Question: Which country applied for EU membership the same day as Turkey in 1987? Answer: Morocco.
While full membership for the Maghrebi nation is viewed as impossible, the weekend of March 6-7 does signal a landmark on the long road toward a truly advanced status of integration into European structures and political realities onto which the Moroccan ruling elite is pinning so many of its hopes.
The EU-Morocco summit, held within the architectural gem of Al Andalus, Granada’s Alhambra palace, is designed to celebrate the achievements of the past few years; Rabat has secured an advanced partnership status with the EU, unique in the Arab world, and agreed to an extensive trade deal – but it is unclear just where the relationship is headed as a new decade begins. The surprising absence of King Mohammed VI, without the explanation of any apparent diplomatic grudge since the resolution of the Aminatou Haidar affair in December, adds to a sense of uncertainty about Granada’s significance. Add to that the somewhat blurred lines of authority dividing the host Prime Minister Zapatero of Spain and new EU President Herman van Rompuy, and a less than satisfying outcome seems almost guaranteed.

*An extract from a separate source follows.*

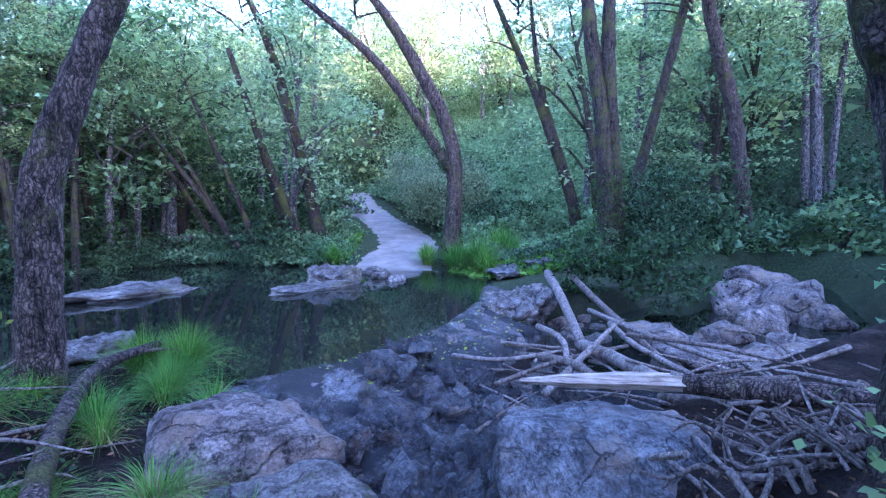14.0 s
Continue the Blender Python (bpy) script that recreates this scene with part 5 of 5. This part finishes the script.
SLATES = [slate_mesh(k) for k in range(16)]
r = np.random.default_rng(77)
for k in range(300):
    x, y = r.uniform(0.7, 3.4), r.uniform(7.4, 9.9)
    if inside(np.array([x]), np.array([y]), SLAB)[0] > -0.1 or (x < 1.5 and y > 9.3) or inside(np.array([x]), np.array([y]), STREAM)[0] > -0.1:
        continue
    s = r.uniform(0.04, 0.085) if r.uniform() < 0.75 else r.uniform(0.09, 0.16)
    ob = new("slate", SLATES[int(r.integers(0, 16))])
    ob.matrix_basis = pose(x, y, g(x, y) + 0.008 + 0.16 * s, r.normal() * 10, r.normal() * 10, r.uniform(0, 360)) @ Matrix.Scale(s, 4)
    tagged(ob, "thin grey slate lying among tree roots", "stone", "slates among the roots")

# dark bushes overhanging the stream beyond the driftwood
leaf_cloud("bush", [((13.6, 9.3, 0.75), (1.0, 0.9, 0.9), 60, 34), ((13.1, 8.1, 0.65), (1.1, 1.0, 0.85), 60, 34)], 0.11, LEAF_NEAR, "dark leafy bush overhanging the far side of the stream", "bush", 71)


# broken wet stones where the stream tumbles below the weir
WET_MESHES = []
for k in range(10):
    q = np.random.default_rng(800 + k)
    bm = bmesh.new()
    for c in q.normal(size=(13, 3)) * (0.62, 0.5, 0.4):
        bm.verts.new(np.clip(c, -0.8, 0.8))
    bmesh.ops.convex_hull(bm, input=bm.verts[:])
    bmesh.ops.delete(bm, geom=[p for p in bm.verts if not p.link_faces], context="VERTS")
    bmesh.ops.bevel(bm, geom=bm.edges[:], offset=0.07, segments=2, profile=0.6, affect="EDGES", clamp_overlap=True)
    bmesh.ops.triangulate(bm, faces=bm.faces[:])
    me = bpy.data.meshes.new("wet_stone")
    bm.to_mesh(me)
    bm.free()
    me.materials.append(ROCK_WET if k % 3 else ROCK_BLUE)
    WET_MESHES.append(me)


def bed_height(x, y):
    t = float(np.interp(x, CREST[:, 0], CREST[:, 1])) - y
    weir = 0.145 - 0.24 * float(smooth(0.0, 1.15, t)) - 0.36 * float(smooth(0.95, 1.25, t)) if x > 6.6 and t < 1.2 else -1.0
    return max(g(x, y), weir, -0.28)


r = np.random.default_rng(91)
for k in range(240):
    x, y = r.uniform(5.2, 8.6), r.uniform(9.3, 11.7)
    if inside(np.array([x]), np.array([y]), STREAM)[0] < -0.1 or math.hypot(x - 5.2, y - 11.4) < 0.6 or math.hypot(x - 4.75, y - 10.75) < 0.5:
        continue
    s = r.uniform(0.08, 0.17) if r.uniform() < 0.75 else r.uniform(0.18, 0.32)
    ob = new("wet_stone", WET_MESHES[int(r.integers(0, 10))])
    ob.matrix_basis = pose(x, y, bed_height(x, y) + 0.3 * s, r.normal() * 15, r.normal() * 15, r.uniform(0, 360)) @ Matrix.Scale(s, 4)
    tagged(ob, "dark angular wet stone in the stream below the weir", "stone", "stones below the weir")

# flood-left sticks heaped beside the slab
for k in range(26):
    c = np.array([r.uniform(6.6, 8.8), r.uniform(6.6, 8.5), 0.0])
    c[2] = max(g(c[0], c[1]), -0.05) + r.uniform(0.02, 0.22)
    a, n = r.uniform(0, 6.28), r.uniform(0.25, 0.7)
    d = np.array([math.cos(a), math.sin(a), r.normal() * 0.15]) * n
    stick("driftwood_stick", [c - d, c + r.normal(size=3) * 0.06, c + d], r.uniform(0.012, 0.035), 0.008, DEADWOOD if k % 3 else ROOTWOOD, "grey weathered stick in the flood debris", 1300 + k, "stick", "flood debris", 6)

Still, word coming out of Brussels in the days leading up to the summit focused on the “extraordinary” relationship between the EU and Morocco, and a determination to strengthen an economic relationship which has already seen Rabat receive more euros in aid than any other government in the bloc’s Mediterranean partnership sphere. One of the strongest hands King Mohammed’s governments can play is the fact that Morocco has two former colonial suitors, each anxious to outdo the other and secure contracts for its big businesses through holding the diplomatic higher ground.
If France, and its proxies in Renault, France Telecom et al, has traditionally ruled the former colonial roost, recent years have seen Spanish investment rise to challenge that of its European rival. Zapatero’s Socialist government decided to befriend the Moroccan king and – controversially, within Spain’s left-wing circles – show enthusiasm for Rabat’s much-touted but still nonexistent policy of federalization as a way out of the impasse over Western Sahara. The summit’s final statement will include a reference to the need to find a solution to the decolonization of what was once the Spanish Sahara, as well as the importance of respecting human rights in the kingdom and the territories under its control, but just as Brussels praises Morocco’s “strategic choice” in drawing closer to Europe, so has the EU now tied in its lot on its southern flank with Paris and Madrid’s special guest.
Mohammed’s waning zeal
Clearly, Mohammed VI’s Morocco has little to do with the militarized dictatorship run by his father, Hassan II. But the son’s reformist zeal seems to have waned during his decade in power, and it is far from clear that anything beyond the current puppet democracy (the king, who is also the richest man in the country, directly appoints the prime minister and other key officials) is in the offing.
Bent on reminding the world of these and other flaws in the Moroccan veneer during the summit weekend are the speakers at an alternative event in Granada, including Aminatou Haidar, the pro-independence Sahrawi activist whose month-long hunger strike in Lanzarote airport last year strained Hispano-Moroccan ties after Rabat had deported her to Spain against her will. Haidar, who has been kept under virtual house arrest in Laayoune since finally returning home in mid-December, with the security forces keeping a vigil on her home and visitors therein, will no doubt echo the sentiments of the Polisario Front leader Mohammed Abdelaziz, who this week denounced Morocco’s “illegal occupation” of Western Sahara, which made the country ineligible for EU advanced partnership status. He stated his hope that “no agreements” would be signed and even pointed out the Moroccan claim to being the world’s number-one producer and exporter of hashish.
Still, it will not be the first time that Brussels has ignored the Sahrawi viewpoint in its desire to foster closer ties with the country which, for all its faults, remains its star pupil in Europe’s North African back yard.